Maria (Name geändert) hat einen Langzeiteinsatz in Westafrika begonnen. Sie berichtet von ihren ersten Monaten und hat beobachtet, dass die Eingewöhnungsphase möglicherweise nicht so reibungslos verlaufen ist, wie sie sich das vorgestellt hatte.

Ein neues Kapitel
Nachdem ich mich so viele Jahre auf meinen Umzug nach Westafrika vorbereitet hatte, erwartete ich am Tag meiner Ankunft einen euphorischen Moment, wo die Erde stillstand, als ich mich der Schwelle dieses neuen Kapitels in meinem Leben näherte. Aber so war es nicht. Mein Leben spielte sich eigentlich nicht ab wie der Film in meinem Kopf, in dem Kehlkopfentzündung und Grippe nie vorkamen. Als ich mich Tausende von Metern über Nordafrika in der Luft befand, fühlte ich mich nicht besonders bereit, und ich dachte auch nicht über all das nach, was vor mir lag, sondern konzentrierte mich stattdessen darauf, meinen Husten auf ein Mass zu beschränken, das andere Passagiere nicht stören würde!

Neuland
Ich würde gerne behaupten, dass ich sofort als Lehrerin an der Schule zu arbeiten und gleichzeitig Freundschaften mit Einheimischen aufzubauen begann.
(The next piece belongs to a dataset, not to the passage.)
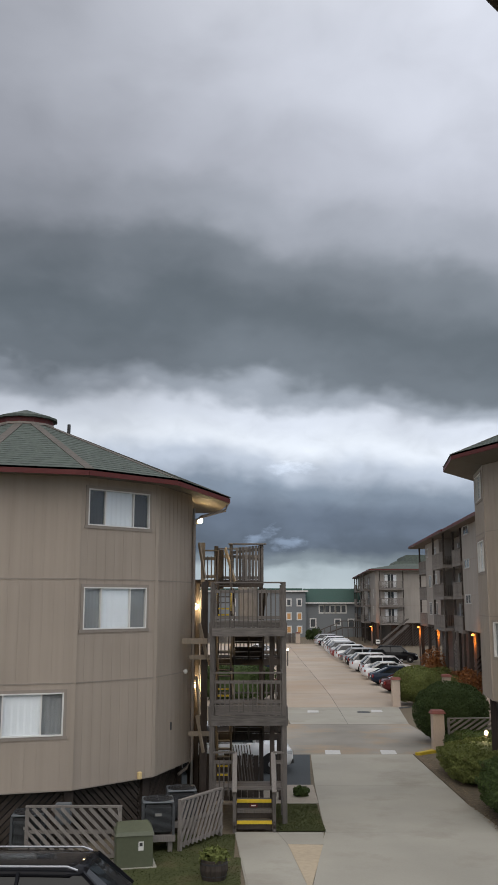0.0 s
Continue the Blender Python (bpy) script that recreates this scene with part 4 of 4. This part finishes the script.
# ---- yard ----
def ac_unit(at, yaw, size, stand, label):
    t = thing("air_conditioner", pose(*at, 0, 0, yaw), label, "air conditioner", "outdoor units")
    s, h = size / 2, size * 0.98
    z = stand
    part("cabinet", box(new_bm(), -s + 0.03, s - 0.03, -s + 0.03, s - 0.03, z + 0.03, z + h, bevel=0.04), DARK_METAL, t)
    me = bpy.data.meshes.new("louver")
    bb = box(new_bm(), -s, s, -s, -s + 0.02, 0, 0.012)
    bb.to_mesh(me)
    bb.free()
    me.materials.append(AC_METAL)
    for i in range(22):
        for r in range(4):
            piece("louver", me, t, pose(0, 0, z + 0.08 + i * (h - 0.16) / 22, 0, 0, 90 * r))
    for sx in (-1, 1):
        for sy in (-1, 1):
            part("corner_post", box(new_bm(), sx * s - 0.03, sx * s + 0.03, sy * s - 0.03, sy * s + 0.03, z, z + h), AC_METAL, t)
    part("top_panel", box(new_bm(), -s - 0.02, s + 0.02, -s - 0.02, s + 0.02, z + h, z + h + 0.05, bevel=0.02), COOL_METAL, t)
    for r in (0.08, 0.16, 0.24, 0.32, 0.38):
        part("guard_ring", tube(new_bm(), [(r * math.cos(a * math.pi / 10), r * math.sin(a * math.pi / 10), z + h + 0.07) for a in range(21)], 0.006, 4, False), DARK_METAL, t)
    for a in range(8):
        part("guard_spoke", tube(new_bm(), [(0, 0, z + h + 0.09), (0.39 * math.cos(a * math.pi / 4), 0.39 * math.sin(a * math.pi / 4), z + h + 0.055)], 0.007, 4), DARK_METAL, t)
    part("fan_well", lathe(new_bm(), [(0.0, z + h + 0.052), (0.39, z + h + 0.052), (0.39, z + h + 0.056), (0.0, z + h + 0.056)], 20), RUBBER, t)
    part("badge", box(new_bm(), -0.08, 0.08, -s - 0.012, -s - 0.004, z + h * 0.6, z + h * 0.6 + 0.07), PALE_METAL, t)
    if stand > 0.1:
        part("stand_top", box(new_bm(), -s - 0.05, s + 0.05, -s - 0.05, s + 0.05, z - 0.16, z - 0.005), WOOD_LIGHT, t)
        for sx in (-1, 1):
            for sy in (-1, 1):
                part("stand_leg", box(new_bm(), sx * s * 0.8 - 0.06, sx * s * 0.8 + 0.06, sy * s * 0.8 - 0.06, sy * s * 0.8 + 0.06, -0.03, z - 0.16), WOOD_LIGHT, t)
    return t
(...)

Es war aber in Wahrheit etwas anders. Erste Priorität nach meiner Ankunft hatte die Befriedigung meiner Grundbedürfnisse (Wasser, Unterkunft und Nahrung). Ich hätte mir nicht vorstellen können, dass meine ganze Energie nur dafür verbraucht werden würde. Die ersten sechs Wochen verbrachte ich zusätzlich damit, meine anhaltend schlechte Gesundheit zu überwinden, während sich mein Körper an das neue Klima und die neuen Keime anpasste. Viel Zeit erforderte die Notwendigkeit, gesundes Essen zu finden, Utensilien zum Kochen zu besorgen, angemessene Kleidung zu kaufen, ganz zu schweigen davon, ein paar Sätze in der Landessprache zu lernen. Als ich morgens aufstand, um zu beten und meine Bibel zu lesen, fühlte ich mich nicht besonders heilig. Und ich gebe zu, dass ich mich schon bei Schulbeginn danach sehnte, dass die Schule zu Ende wäre und ich wieder nach Hause käme, um mich ausruhen zu können. Oder ich träumte den ganzen Tag davon, einen Salat oder etwas anderes zu essen, das mein Öl-Teigwaren-Verhältnis verbessern würde.

Angekommen
In diesen ersten Wochen hatte ich nie meinen lang erwarteten «Ich bin angekommen» Moment, aber in letzter Zeit haben mich kleine Ankunftsmomente endlich eingeholt:

  • Ich sitze eingepfercht in einem örtlichen Taxi in einem Stau und schaue durch den Smog hindurch auf die Kuh, die versucht, unseren Weg zu kreuzen – Ich bin angekommen!
  • Frisbee spielen auf einem örtlichen Sportplatz (ungeteert) mit einer Gruppe von Leuten aus der Kirche, dabei viele Staubwolken aufwirbeln, während die Sonne über den Bäumen untergeht – Ich bin angekommen!
  • Ich schliesse mein erstes Geschäft mit dem örtlichen Obsthändler ganz in Wolof (der lokalen Sprache) ab – Ich bin angekommen!
  • Ich sitze auf einer Matte in einem fremden Wohnzimmer und esse Kolanüsse, während der Brautpreis als Vorbereitung auf eine Hochzeit verhandelt wird – Ich bin angekommen!
  • Ich schaffe es, einen kühlen Kopf zu bewahren, während sich eine Kakerlake unter meinem Schreibtisch windet. Okay, ich habe nur so lange die Ruhe bewahrt, bis ich die Spinne sah, mit der sie kämpfte – Vielleicht bin ich doch noch nicht ganz angekommen!
  • Ich erleuchte mein Zimmer mit Kerzenlicht, da der Strom ausgefallen ist – Ich bin angekommen!
  • Ich musste schmunzeln, als ein Schulkind seinem Freund laut zuflüstert: «Ich habe noch nie eine Toubab (Weisse) gesehen, die Fufu mit den Händen isst» – Ich bin angekommen!
  • Endlich halte ich meinen Ausländerausweis in Händen, nachdem ich stundenlang auf dem Amt darauf gewartet hatte, dass der Strom eingeschaltet wird und die Maschine ihn laminieren kann: Ich bin angekommen – und habe die Erlaubnis zu bleiben!

Ich bin sicher, diese Ankunftsmomente werden sich fortsetzen, während ich mich mehr und mehr an mein neues Leben hier gewöhne. Ich darf eine komplett neue Kultur kennenlernen und ich bezweifle, dass ich sie jemals ganz begreifen werde. Aber zumindest für den Moment kann ich sagen, dass dieses Land beginnt, sich wie Heimat anzufühlen.